Following that big Astoria "blackout" was an even bigger "news blackout"! The media would not take responsibility in discussing the main reason for that dangerous (and fatal, in some cases) power failure. It was overdevelopment. Even the people who were left in the dark clearly saw this!

Anonymous said...

Eh, wadda ya say! Isn't Con Ed management part of da problem? They don't really care who's feeding off their meters, as long as they're making a fortune (some of the highest rates around) selling juice. Do they warn our elected scum that Astoria is overdeveloped beyond the capability of the electrical grid? Nah! Because it's got to be Junior Vallone that gets the role as savior, calling for an investigation! They're all in cahoots! The developers, politicos and Con-job Edison! Ya know, people died, you crumbs, due to your incompetence! But, I guess that's OK. You just keep workin' on your "flashy smiles" and public relations moves and it'll all be forgotten by the time that the next new building permit is issued. Bye the way, buying a full subway car full of ads saying that, "We're on it" , Con Ed, won't assure us that this is so!

Anonymous said...

WITHIN WEEKS of the power outage in Astoria, city council approved 1000s of new units (SUNA brothers waterfront grab and Queens Blvd upzoning) in western Queens and a 25% pay increase for themselves.

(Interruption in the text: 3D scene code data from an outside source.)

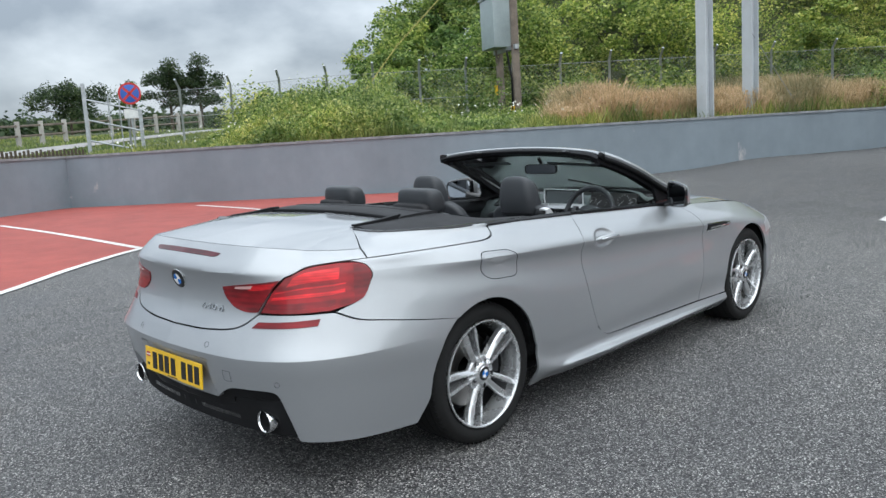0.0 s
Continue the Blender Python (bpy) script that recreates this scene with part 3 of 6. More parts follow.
def coons(low, high, first=None, last=None, nv=16):
    """Rows of (s, z) that fill the field between two long edges and, where given, two end edges."""
    nt = len(low)
    first = resample(first, nv + 1) if first else [tuple(np.array(low[0]) * (1 - v / nv) + np.array(high[0]) * v / nv) for v in range(nv + 1)]
    last = resample(last, nv + 1) if last else [tuple(np.array(low[-1]) * (1 - v / nv) + np.array(high[-1]) * v / nv) for v in range(nv + 1)]
    rows = []
    for i in range(nt):
        t = i / (nt - 1)
        row = []
        for k in range(nv + 1):
            v = k / nv
            p = np.array(low[i]) * (1 - v) + np.array(high[i]) * v
            p = p + (1 - t) * (np.array(first[k]) - np.array(low[0]) * (1 - v) - np.array(high[0]) * v)
            p = p + t * (np.array(last[k]) - np.array(low[-1]) * (1 - v) - np.array(high[-1]) * v)
            row.append((float(p[0]), float(p[1])))
        rows.append(row)
    return rows


def align(cols, level=6, share=0.62):
    """Columns of (s, z) from a panel's low edge to its high edge, respaced so that one row runs along a crease."""
    out = []
    for col in cols:
        c = np.array(col)
        n = len(c)
        over = c[:, 1] - np.interp(c[:, 0], _arc, _LZ[:, level])
        k = int(np.argmax(over > 0))
        if over[0] >= 0 or over[-1] <= 0:
            out.append(col)
            continue
        f = (k - 1) + over[k - 1] / (over[k - 1] - over[k])
        kc = round((n - 1) * share)
        u = np.concatenate((f * (1 - (1 - np.arange(kc + 1) / kc) ** 1.35), f + (n - 1 - f) * (np.arange(1, n - kc) / (n - 1 - kc)) ** 1.35))
        out.append([(float(np.interp(q, np.arange(n), c[:, 0])), float(np.interp(q, np.arange(n), c[:, 1]))) for q in u])
    return out


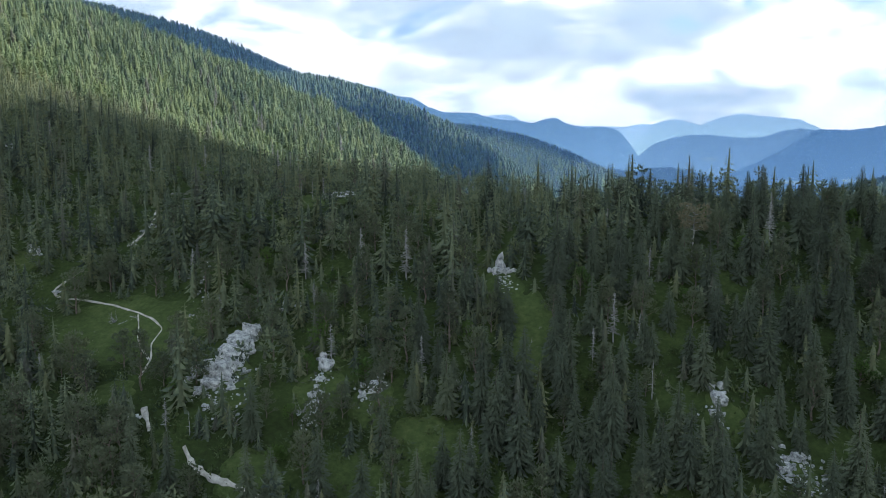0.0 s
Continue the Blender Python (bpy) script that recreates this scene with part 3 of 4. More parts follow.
def limb(verts, faces, a, b, ra, rb, sides=5):
    a, b = np.array(a, float), np.array(b, float)
    d = (b - a) / (np.linalg.norm(b - a) + 1e-9)
    u = np.cross(d, (0.3, 0.9, 0.1))
    u /= np.linalg.norm(u)
    v = np.cross(d, u)
    s = len(verts)
    for c, r in ((a, ra), (b, rb)):
        for k in range(sides):
            t = 2 * math.pi * k / sides
            verts.append(tuple(c + r * (u * math.cos(t) + v * math.sin(t))))
    for k in range(sides):
        n = (k + 1) % sides
        faces += [(s + k, s + n, s + sides + n), (s + k, s + sides + n, s + sides + k)]


def trunk_of(rng, height, r0, bends=5, sides=7, sway=0.05):
    verts, faces = [], []
    p = np.array((0.0, 0.0, -0.6))
    for k in range(bends):
        f = (k + 1) / bends
        q = np.array((rng.uniform(-sway, sway) * height * 0.3, rng.uniform(-sway, sway) * height * 0.3, height * f))
        limb(verts, faces, p, q, r0 * (1 - k / bends * 0.92), r0 * (1 - (k + 1) / bends * 0.92), sides)
        p = q
    return verts, faces


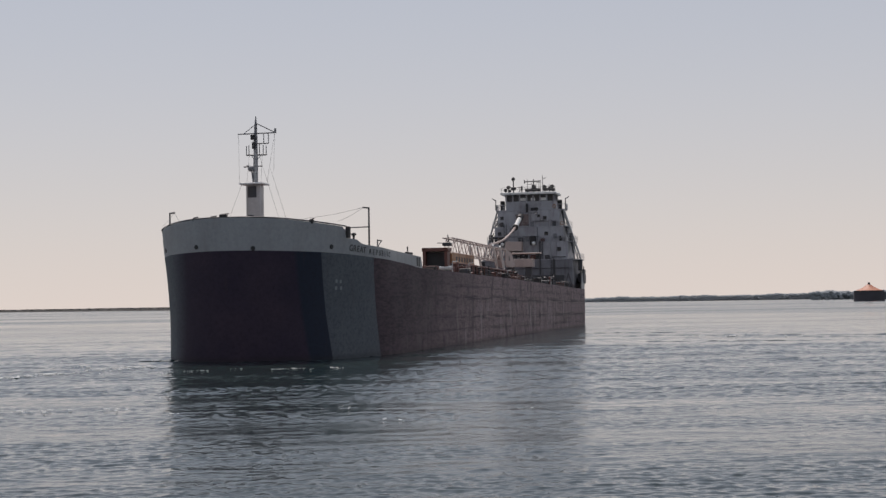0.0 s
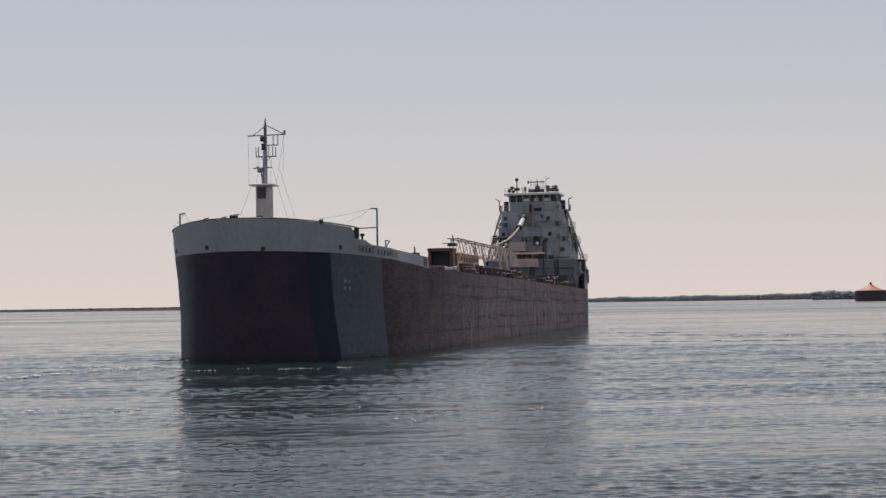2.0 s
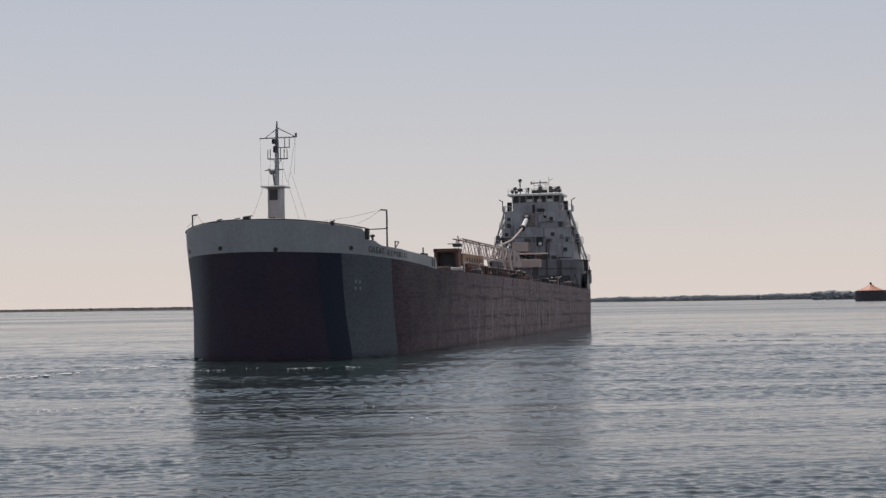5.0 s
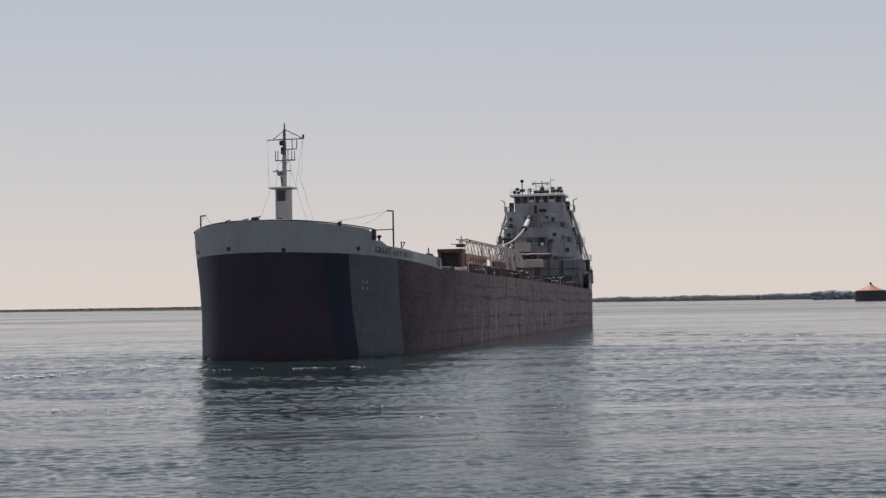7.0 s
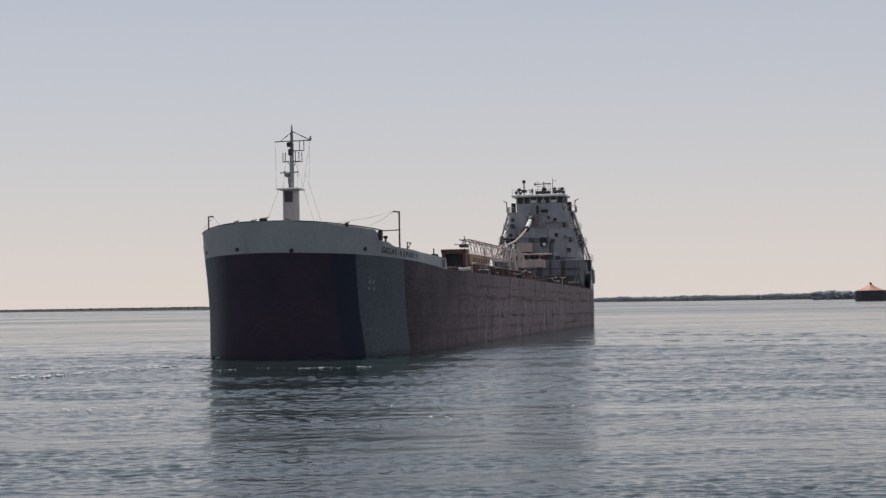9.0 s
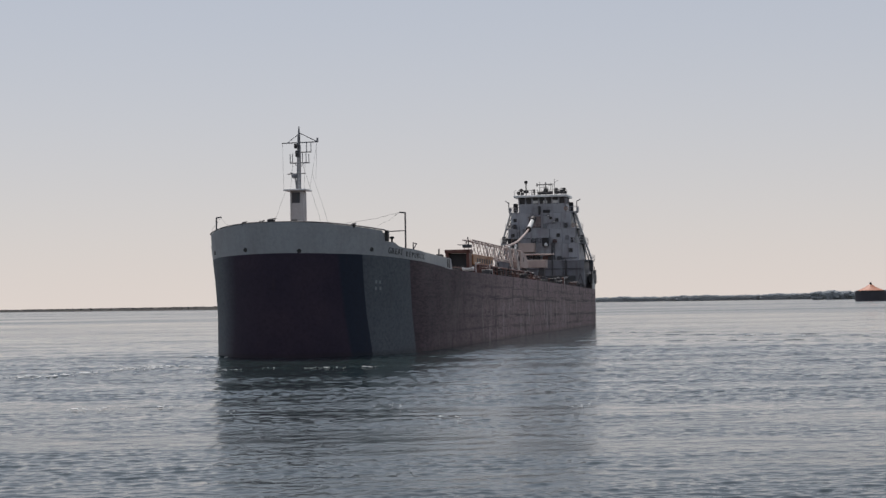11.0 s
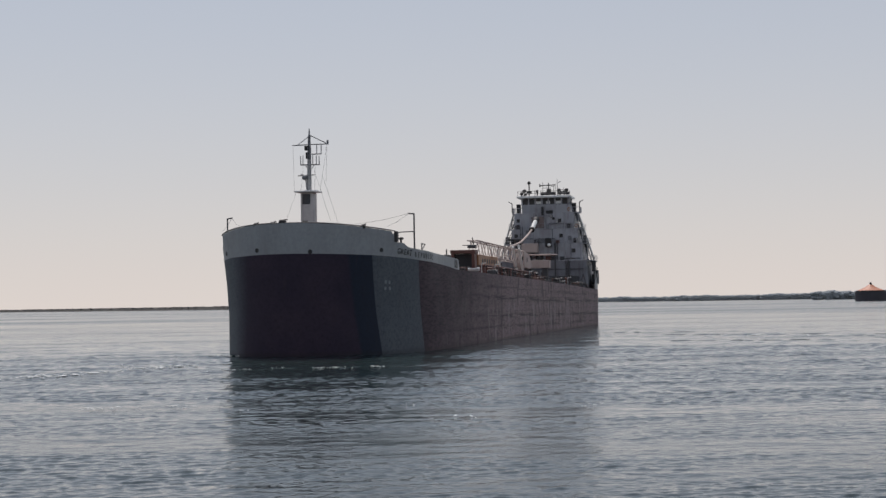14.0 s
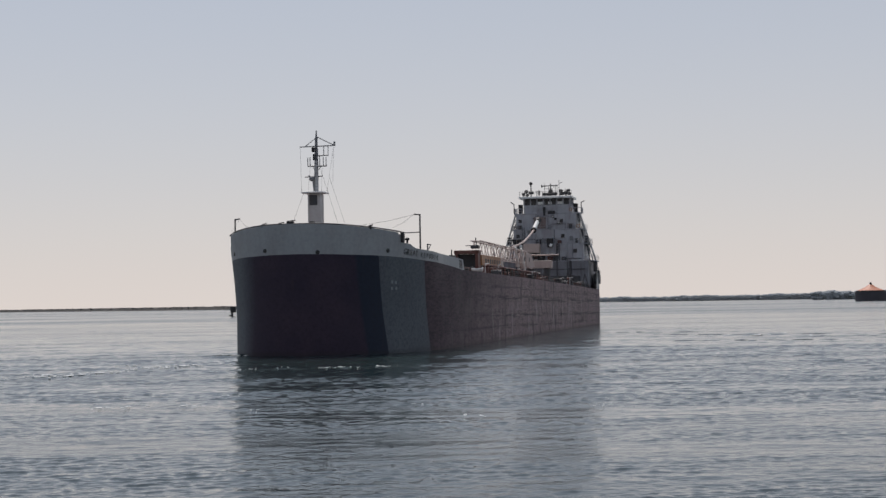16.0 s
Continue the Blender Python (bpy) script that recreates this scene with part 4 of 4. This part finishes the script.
    rod(bm, (1.25, 184, 25.4), (1.25, 184, 28.1), 0.16, 0.08), rod(bm, (-0.6, 184, 27.6), (2.7, 184, 27.7), 0.10), box(bm, -0.4, 2.6, 183.8, 184.2, 25.7, 26.3, 0.08), rod(bm, (-0.5, 184, 27.3), (-0.5, 184, 27.9), 0.12), box(bm, 0.9, 1.7, 183.7, 184.3, 26.3, 26.9, 0.08)
    part("radar_mast", bm, DARK, top)
    bm = bmesh.new()
    rod(bm, (2.9, 184.5, 25.4), (2.9, 184.5, 28.8), 0.07, 0.04), rod(bm, (2.9, 184.5, 28.1), (3.6, 184.5, 28.4), 0.05)
    part("aerial", bm, GREYDARK, top)
    for x, w, h in ((-4.0, 0.6, 0.9), (-3.2, 0.5, 0.7), (-0.9, 0.35, 1.3), (3.7, 0.9, 0.9), (4.5, 0.7, 1.0), (5.2, 0.5, 0.8), (0.2, 0.8, 0.6)):
        bm = bmesh.new()
        rod(bm, (x, 182.8, 25.4), (x, 182.8, 25.4 + h * 0.6), 0.10), box(bm, x - w / 2, x + w / 2, 182.5, 183.2, 25.4 + h * 0.35, 25.4 + h, 0.1)
        part("roof_light", bm, DARK, top)


deckhouse()


def motions():
    rows = [(0.0, -19.05, 131.68, 11.172), (2.0, -18.51, 133.27, 11.148), (4.0, -17.97, 134.88, 11.128), (6.5, -17.29, 136.86, 11.101), (9.0, -16.62, 138.87, 11.070),
            (11.5, -15.95, 140.80, 11.045), (14.0, -15.28, 142.61, 11.021), (16.0, -14.73, 144.27, 10.994)]
    walk(ship, [(t, pose(x, y, 0, 0, 0, -a)) for t, x, y, a in rows])
    walk(water, [(0.0, pose(-1.0, 2.8, 0)), (8.0, pose(0.0, 0.0, 0)), (16.0, pose(1.0, -2.8, 0))])
    walk(wake, [(0.0, pose(-1.6, -0.8, 0)), (8.0, pose(0.0, 0.0, 0)), (16.0, pose(1.6, 0.8, 0))])
    walk(foam, [(0.0, pose(-1.6, -0.8, 0)), (8.0, pose(0.0, 0.0, 0)), (16.0, pose(1.6, 0.8, 0))])


motions()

A pay increase after being MIA while their communities burned around them? I guess they found that hiding in a spider hole during the blackout was uncomfortable and improved amenities were needed for the next inevitable blackout. It all happened during the 2nd or 3rd week in August when we were all on vacation. I was hoping that they would do this 2 AM some morning in January, but they needed to satisify the campaign donors before the public wakes up, so speed was essential.

Anonymous said...

Keep on offering the over-developers new incentives for building, as if they needed them! Instead, builders should be taxed for the added strain on the existing woefully inadequate infrastructure that their new projects will demand! Oh, but of course, I'm dreaming!